Xi was also quoted saying he encourages domestic and overseas tourists to visit Xinjiang, where the region’s doors will be opened more widely for them.

Uyghurs’ reality in Xinjiang

Policing Uyghurs’ movements has become a fundamental component of the Chinese government’s policy in the region.

“They don’t have any space to breathe,” said Zubayra Shamseden, a Uyghur exile who works at the UHRP. Shamseden pointed to the irony that Uyghurs’ movements in Xinjiang are tightly controlled but travel companies continue to offer tours to the region.

Xinhua also quoting Xi talked about “the importance of strengthening the protection and use of cultural relics and heritage.” But that rings hollow for exiled Uyghurs, who accuse Chinese officials of cultural destruction.
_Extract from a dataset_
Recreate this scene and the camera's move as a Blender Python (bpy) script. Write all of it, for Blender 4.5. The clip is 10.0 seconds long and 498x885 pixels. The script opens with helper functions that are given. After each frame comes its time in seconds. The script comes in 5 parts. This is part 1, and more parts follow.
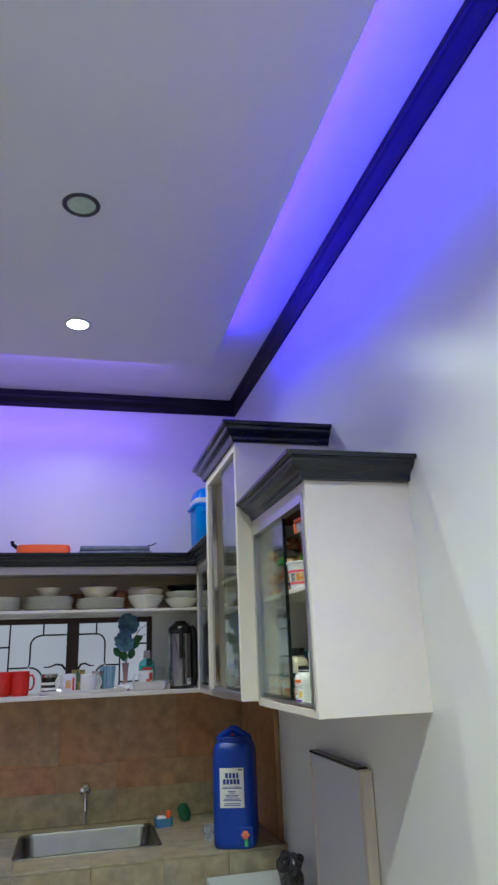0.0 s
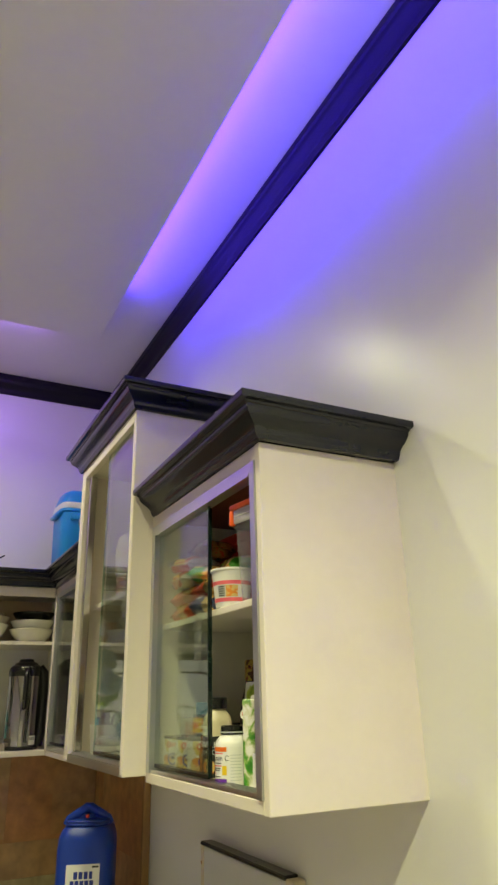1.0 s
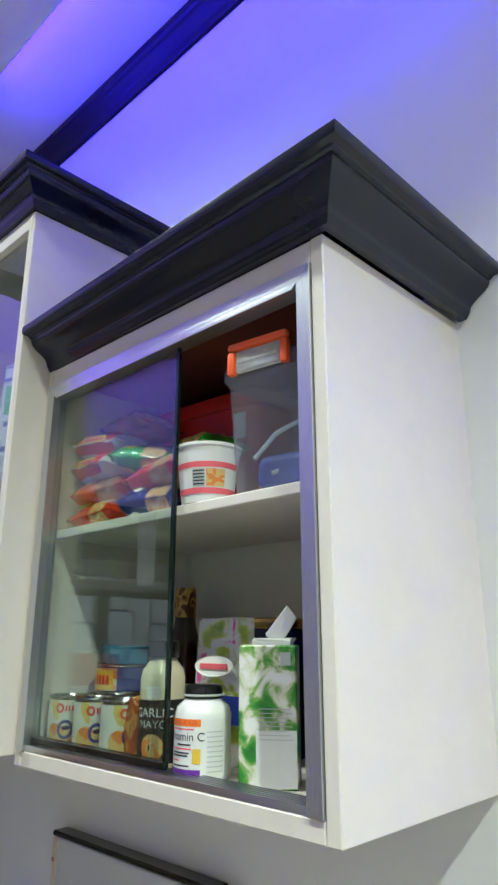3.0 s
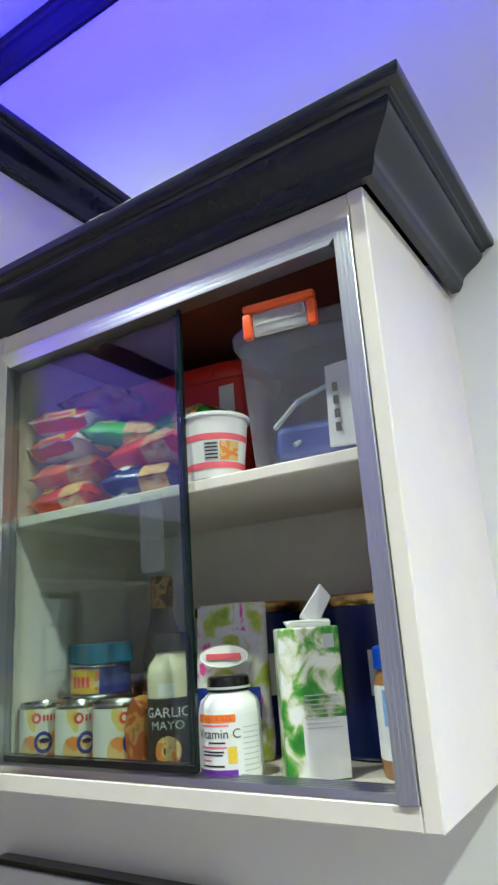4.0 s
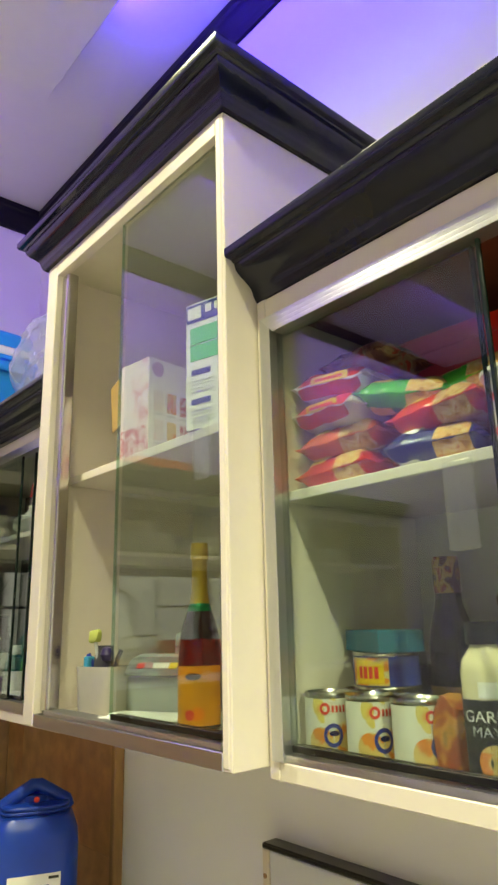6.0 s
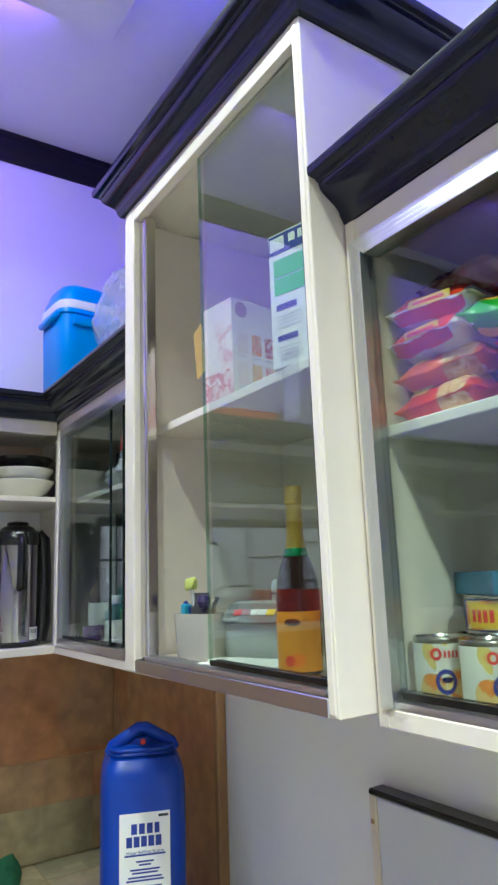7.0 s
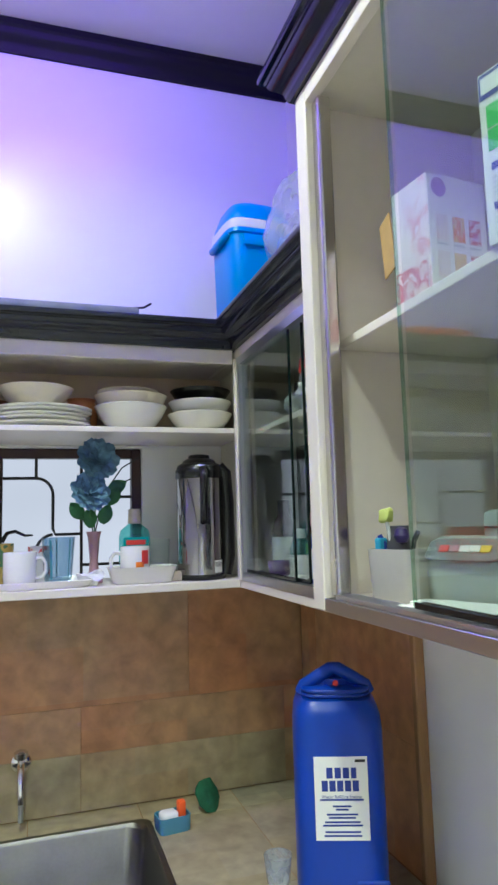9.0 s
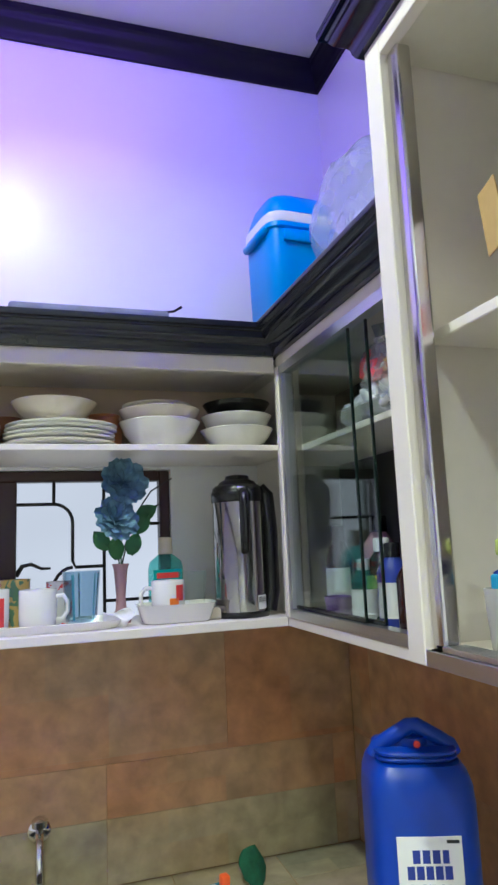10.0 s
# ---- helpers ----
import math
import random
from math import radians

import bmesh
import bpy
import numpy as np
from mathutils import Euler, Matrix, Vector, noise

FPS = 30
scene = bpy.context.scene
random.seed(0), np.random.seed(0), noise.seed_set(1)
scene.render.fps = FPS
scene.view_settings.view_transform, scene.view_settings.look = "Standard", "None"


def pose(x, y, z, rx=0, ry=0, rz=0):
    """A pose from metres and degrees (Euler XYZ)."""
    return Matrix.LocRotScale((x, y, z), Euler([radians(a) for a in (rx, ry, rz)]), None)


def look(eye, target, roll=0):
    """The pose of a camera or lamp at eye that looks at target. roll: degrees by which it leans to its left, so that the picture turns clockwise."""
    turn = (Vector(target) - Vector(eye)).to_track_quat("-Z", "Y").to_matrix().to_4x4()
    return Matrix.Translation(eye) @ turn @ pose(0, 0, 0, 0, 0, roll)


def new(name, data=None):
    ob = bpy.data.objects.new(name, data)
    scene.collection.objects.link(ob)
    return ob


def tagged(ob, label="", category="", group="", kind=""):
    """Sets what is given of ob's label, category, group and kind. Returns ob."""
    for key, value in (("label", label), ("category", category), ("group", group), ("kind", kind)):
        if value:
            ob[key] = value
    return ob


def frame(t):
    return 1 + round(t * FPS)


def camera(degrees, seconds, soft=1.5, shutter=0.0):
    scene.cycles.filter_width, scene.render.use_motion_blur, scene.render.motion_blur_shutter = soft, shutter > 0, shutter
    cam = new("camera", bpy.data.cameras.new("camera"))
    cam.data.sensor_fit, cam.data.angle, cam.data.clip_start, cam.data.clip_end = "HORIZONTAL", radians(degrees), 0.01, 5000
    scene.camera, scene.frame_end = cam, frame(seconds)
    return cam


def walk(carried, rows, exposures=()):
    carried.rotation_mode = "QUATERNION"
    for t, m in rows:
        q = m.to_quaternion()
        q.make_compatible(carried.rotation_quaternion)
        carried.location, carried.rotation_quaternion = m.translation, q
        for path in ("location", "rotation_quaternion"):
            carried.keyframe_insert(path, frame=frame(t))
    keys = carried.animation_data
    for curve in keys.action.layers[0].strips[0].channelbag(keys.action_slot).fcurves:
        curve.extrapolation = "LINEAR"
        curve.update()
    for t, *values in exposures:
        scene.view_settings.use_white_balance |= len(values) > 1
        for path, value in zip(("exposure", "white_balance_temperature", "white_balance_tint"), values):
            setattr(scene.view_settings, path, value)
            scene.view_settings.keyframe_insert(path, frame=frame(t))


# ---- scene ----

They say the government has outlawed huge swathes of Uyghur culture while allowing other elements that are deemed unthreatening to be turned into tourist attractions.

“What the Chinese state has left of public expressions of Uyghur identity has remained for commodification and exploitation,” Szadziewski wrote in the report.

These tours reinforce Beijing’s stereotypical presentation of Uyghurs as an “exotic” people who like to sing and dance, he said. Through these tours, “you really are supporting what the Chinese government has presented to you as a picture of Uyghur-ness,” Szadziewski added.

The companies also advertise opportunities to visit Uyghurs’ homes, which Szadziewski finds disturbing and called a violation of privacy and a continuation of the government’s surveillance programs. There has not been any evidence that Uyghurs receive any financial benefit from the tourism, he added.

These kinds of tours also buttress Beijing’s propaganda narrative that everything is all right in Xinjiang, Shamseden said. “Xi Jinping is trying to normalize the genocide,” she said. “They’re normalizing repression.”

As a Uyghur, Shamseden said it is particularly painful to watch the travel companies offer visits to the region while she and other Uyghurs are unable to return to their homeland or even speak with family and friends still there.

“They’re trading human rights for money,” she said. “The Uyghurs became a toy for them — an exhibit.”